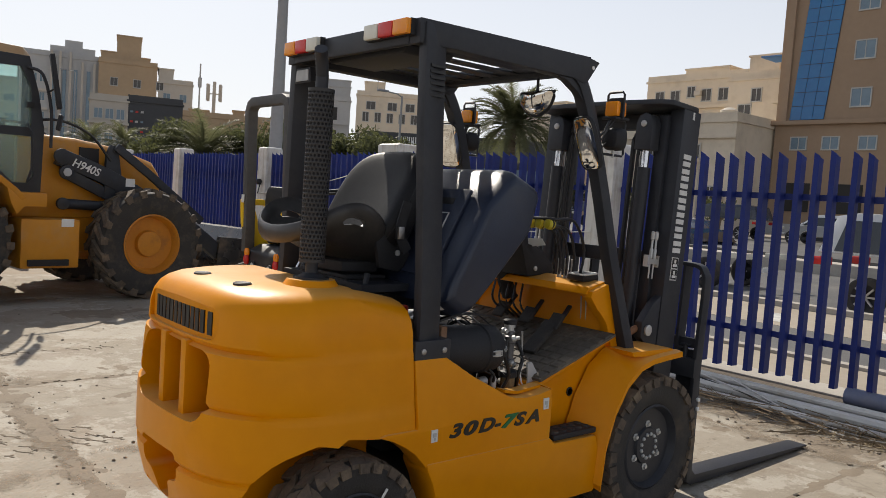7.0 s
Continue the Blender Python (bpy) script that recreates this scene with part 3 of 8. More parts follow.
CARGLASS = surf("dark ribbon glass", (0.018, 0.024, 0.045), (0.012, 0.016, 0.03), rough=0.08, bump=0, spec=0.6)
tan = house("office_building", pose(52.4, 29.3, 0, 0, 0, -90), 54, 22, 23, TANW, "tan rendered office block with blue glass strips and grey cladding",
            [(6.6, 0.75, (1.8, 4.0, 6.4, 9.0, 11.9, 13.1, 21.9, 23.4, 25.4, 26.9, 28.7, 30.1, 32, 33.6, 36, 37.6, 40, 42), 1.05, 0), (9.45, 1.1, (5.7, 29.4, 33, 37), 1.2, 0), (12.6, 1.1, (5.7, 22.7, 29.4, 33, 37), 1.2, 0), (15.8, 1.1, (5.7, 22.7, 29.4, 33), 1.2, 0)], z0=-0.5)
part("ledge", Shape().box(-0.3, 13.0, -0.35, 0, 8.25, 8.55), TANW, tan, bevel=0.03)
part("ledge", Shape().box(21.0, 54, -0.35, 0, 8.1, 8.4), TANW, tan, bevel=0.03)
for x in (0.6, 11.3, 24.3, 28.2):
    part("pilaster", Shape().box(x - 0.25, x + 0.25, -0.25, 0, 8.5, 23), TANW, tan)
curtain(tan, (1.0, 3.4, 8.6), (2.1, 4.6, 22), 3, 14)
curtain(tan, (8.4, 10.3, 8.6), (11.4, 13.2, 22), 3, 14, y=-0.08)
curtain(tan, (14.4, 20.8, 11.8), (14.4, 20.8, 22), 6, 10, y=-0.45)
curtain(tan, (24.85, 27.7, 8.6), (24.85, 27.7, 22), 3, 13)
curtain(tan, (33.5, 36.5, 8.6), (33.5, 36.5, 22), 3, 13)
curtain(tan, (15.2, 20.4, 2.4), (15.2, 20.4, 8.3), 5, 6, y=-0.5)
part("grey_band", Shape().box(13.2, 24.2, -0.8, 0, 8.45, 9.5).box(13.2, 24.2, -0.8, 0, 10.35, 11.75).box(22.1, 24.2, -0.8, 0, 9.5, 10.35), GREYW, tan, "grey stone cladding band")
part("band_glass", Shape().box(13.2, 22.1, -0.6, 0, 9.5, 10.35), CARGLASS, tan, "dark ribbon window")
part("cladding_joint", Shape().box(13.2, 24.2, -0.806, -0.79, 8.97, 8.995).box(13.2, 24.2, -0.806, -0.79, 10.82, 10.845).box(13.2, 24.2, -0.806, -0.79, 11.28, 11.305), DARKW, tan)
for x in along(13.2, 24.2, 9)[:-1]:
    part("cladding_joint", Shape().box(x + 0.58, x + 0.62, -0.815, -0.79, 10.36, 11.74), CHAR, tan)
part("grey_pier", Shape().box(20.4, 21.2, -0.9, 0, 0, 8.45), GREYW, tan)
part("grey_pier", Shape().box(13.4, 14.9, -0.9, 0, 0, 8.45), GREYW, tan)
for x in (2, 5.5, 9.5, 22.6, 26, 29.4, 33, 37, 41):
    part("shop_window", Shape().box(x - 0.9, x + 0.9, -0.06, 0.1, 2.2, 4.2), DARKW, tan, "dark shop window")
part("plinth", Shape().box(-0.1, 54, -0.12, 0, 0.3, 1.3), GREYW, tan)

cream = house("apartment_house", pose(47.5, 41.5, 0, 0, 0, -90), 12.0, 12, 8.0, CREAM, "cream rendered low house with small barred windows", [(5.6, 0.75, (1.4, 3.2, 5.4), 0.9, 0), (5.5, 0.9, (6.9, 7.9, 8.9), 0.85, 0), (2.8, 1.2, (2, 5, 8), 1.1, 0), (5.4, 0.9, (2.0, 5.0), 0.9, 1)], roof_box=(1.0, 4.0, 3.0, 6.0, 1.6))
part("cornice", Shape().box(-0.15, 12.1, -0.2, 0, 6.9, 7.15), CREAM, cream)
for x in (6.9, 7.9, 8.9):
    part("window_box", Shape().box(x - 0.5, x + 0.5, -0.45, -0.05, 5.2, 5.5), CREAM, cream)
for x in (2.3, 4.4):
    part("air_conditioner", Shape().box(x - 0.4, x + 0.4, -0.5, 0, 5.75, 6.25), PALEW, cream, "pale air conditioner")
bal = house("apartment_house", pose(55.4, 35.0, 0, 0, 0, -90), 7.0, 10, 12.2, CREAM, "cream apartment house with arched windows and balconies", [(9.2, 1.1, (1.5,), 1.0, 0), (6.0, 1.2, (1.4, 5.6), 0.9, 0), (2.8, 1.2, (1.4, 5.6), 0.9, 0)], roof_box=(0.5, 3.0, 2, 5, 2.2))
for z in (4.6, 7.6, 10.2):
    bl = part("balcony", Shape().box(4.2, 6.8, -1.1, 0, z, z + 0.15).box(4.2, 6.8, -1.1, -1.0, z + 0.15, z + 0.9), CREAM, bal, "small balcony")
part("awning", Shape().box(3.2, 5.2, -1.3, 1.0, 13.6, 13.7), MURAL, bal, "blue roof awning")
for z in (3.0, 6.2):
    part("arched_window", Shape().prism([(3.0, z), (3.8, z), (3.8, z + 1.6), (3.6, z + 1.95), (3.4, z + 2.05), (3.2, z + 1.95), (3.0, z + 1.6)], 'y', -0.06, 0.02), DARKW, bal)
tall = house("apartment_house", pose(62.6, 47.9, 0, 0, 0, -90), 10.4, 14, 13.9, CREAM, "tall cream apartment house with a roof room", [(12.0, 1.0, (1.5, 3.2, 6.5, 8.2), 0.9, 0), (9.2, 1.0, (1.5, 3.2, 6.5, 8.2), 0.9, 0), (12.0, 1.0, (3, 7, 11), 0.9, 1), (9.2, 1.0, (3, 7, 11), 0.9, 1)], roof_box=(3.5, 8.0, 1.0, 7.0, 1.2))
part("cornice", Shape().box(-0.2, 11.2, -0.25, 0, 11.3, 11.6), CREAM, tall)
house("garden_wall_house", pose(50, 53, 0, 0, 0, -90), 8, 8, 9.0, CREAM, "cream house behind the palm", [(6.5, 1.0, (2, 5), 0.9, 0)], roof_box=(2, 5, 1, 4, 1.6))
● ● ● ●
- GIVEN PROBLEM: Repeat the listing verbatim. Skip the pictures.

- RESULT FOR THIS TASK:
7.0 s
Continue the Blender Python (bpy) script that recreates this scene with part 3 of 8. More parts follow.
CARGLASS = surf("dark ribbon glass", (0.018, 0.024, 0.045), (0.012, 0.016, 0.03), rough=0.08, bump=0, spec=0.6)
tan = house("office_building", pose(52.4, 29.3, 0, 0, 0, -90), 54, 22, 23, TANW, "tan rendered office block with blue glass strips and grey cladding",
            [(6.6, 0.75, (1.8, 4.0, 6.4, 9.0, 11.9, 13.1, 21.9, 23.4, 25.4, 26.9, 28.7, 30.1, 32, 33.6, 36, 37.6, 40, 42), 1.05, 0), (9.45, 1.1, (5.7, 29.4, 33, 37), 1.2, 0), (12.6, 1.1, (5.7, 22.7, 29.4, 33, 37), 1.2, 0), (15.8, 1.1, (5.7, 22.7, 29.4, 33), 1.2, 0)], z0=-0.5)
part("ledge", Shape().box(-0.3, 13.0, -0.35, 0, 8.25, 8.55), TANW, tan, bevel=0.03)
part("ledge", Shape().box(21.0, 54, -0.35, 0, 8.1, 8.4), TANW, tan, bevel=0.03)
for x in (0.6, 11.3, 24.3, 28.2):
    part("pilaster", Shape().box(x - 0.25, x + 0.25, -0.25, 0, 8.5, 23), TANW, tan)
curtain(tan, (1.0, 3.4, 8.6), (2.1, 4.6, 22), 3, 14)
curtain(tan, (8.4, 10.3, 8.6), (11.4, 13.2, 22), 3, 14, y=-0.08)
curtain(tan, (14.4, 20.8, 11.8), (14.4, 20.8, 22), 6, 10, y=-0.45)
curtain(tan, (24.85, 27.7, 8.6), (24.85, 27.7, 22), 3, 13)
curtain(tan, (33.5, 36.5, 8.6), (33.5, 36.5, 22), 3, 13)
curtain(tan, (15.2, 20.4, 2.4), (15.2, 20.4, 8.3), 5, 6, y=-0.5)
part("grey_band", Shape().box(13.2, 24.2, -0.8, 0, 8.45, 9.5).box(13.2, 24.2, -0.8, 0, 10.35, 11.75).box(22.1, 24.2, -0.8, 0, 9.5, 10.35), GREYW, tan, "grey stone cladding band")
part("band_glass", Shape().box(13.2, 22.1, -0.6, 0, 9.5, 10.35), CARGLASS, tan, "dark ribbon window")
part("cladding_joint", Shape().box(13.2, 24.2, -0.806, -0.79, 8.97, 8.995).box(13.2, 24.2, -0.806, -0.79, 10.82, 10.845).box(13.2, 24.2, -0.806, -0.79, 11.28, 11.305), DARKW, tan)
for x in along(13.2, 24.2, 9)[:-1]:
    part("cladding_joint", Shape().box(x + 0.58, x + 0.62, -0.815, -0.79, 10.36, 11.74), CHAR, tan)
part("grey_pier", Shape().box(20.4, 21.2, -0.9, 0, 0, 8.45), GREYW, tan)
part("grey_pier", Shape().box(13.4, 14.9, -0.9, 0, 0, 8.45), GREYW, tan)
for x in (2, 5.5, 9.5, 22.6, 26, 29.4, 33, 37, 41):
    part("shop_window", Shape().box(x - 0.9, x + 0.9, -0.06, 0.1, 2.2, 4.2), DARKW, tan, "dark shop window")
part("plinth", Shape().box(-0.1, 54, -0.12, 0, 0.3, 1.3), GREYW, tan)

cream = house("apartment_house", pose(47.5, 41.5, 0, 0, 0, -90), 12.0, 12, 8.0, CREAM, "cream rendered low house with small barred windows", [(5.6, 0.75, (1.4, 3.2, 5.4), 0.9, 0), (5.5, 0.9, (6.9, 7.9, 8.9), 0.85, 0), (2.8, 1.2, (2, 5, 8), 1.1, 0), (5.4, 0.9, (2.0, 5.0), 0.9, 1)], roof_box=(1.0, 4.0, 3.0, 6.0, 1.6))
part("cornice", Shape().box(-0.15, 12.1, -0.2, 0, 6.9, 7.15), CREAM, cream)
for x in (6.9, 7.9, 8.9):
    part("window_box", Shape().box(x - 0.5, x + 0.5, -0.45, -0.05, 5.2, 5.5), CREAM, cream)
for x in (2.3, 4.4):
    part("air_conditioner", Shape().box(x - 0.4, x + 0.4, -0.5, 0, 5.75, 6.25), PALEW, cream, "pale air conditioner")
bal = house("apartment_house", pose(55.4, 35.0, 0, 0, 0, -90), 7.0, 10, 12.2, CREAM, "cream apartment house with arched windows and balconies", [(9.2, 1.1, (1.5,), 1.0, 0), (6.0, 1.2, (1.4, 5.6), 0.9, 0), (2.8, 1.2, (1.4, 5.6), 0.9, 0)], roof_box=(0.5, 3.0, 2, 5, 2.2))
for z in (4.6, 7.6, 10.2):
    bl = part("balcony", Shape().box(4.2, 6.8, -1.1, 0, z, z + 0.15).box(4.2, 6.8, -1.1, -1.0, z + 0.15, z + 0.9), CREAM, bal, "small balcony")
part("awning", Shape().box(3.2, 5.2, -1.3, 1.0, 13.6, 13.7), MURAL, bal, "blue roof awning")
for z in (3.0, 6.2):
    part("arched_window", Shape().prism([(3.0, z), (3.8, z), (3.8, z + 1.6), (3.6, z + 1.95), (3.4, z + 2.05), (3.2, z + 1.95), (3.0, z + 1.6)], 'y', -0.06, 0.02), DARKW, bal)
tall = house("apartment_house", pose(62.6, 47.9, 0, 0, 0, -90), 10.4, 14, 13.9, CREAM, "tall cream apartment house with a roof room", [(12.0, 1.0, (1.5, 3.2, 6.5, 8.2), 0.9, 0), (9.2, 1.0, (1.5, 3.2, 6.5, 8.2), 0.9, 0), (12.0, 1.0, (3, 7, 11), 0.9, 1), (9.2, 1.0, (3, 7, 11), 0.9, 1)], roof_box=(3.5, 8.0, 1.0, 7.0, 1.2))
part("cornice", Shape().box(-0.2, 11.2, -0.25, 0, 11.3, 11.6), CREAM, tall)
house("garden_wall_house", pose(50, 53, 0, 0, 0, -90), 8, 8, 9.0, CREAM, "cream house behind the palm", [(6.5, 1.0, (2, 5), 0.9, 0)], roof_box=(2, 5, 1, 4, 1.6))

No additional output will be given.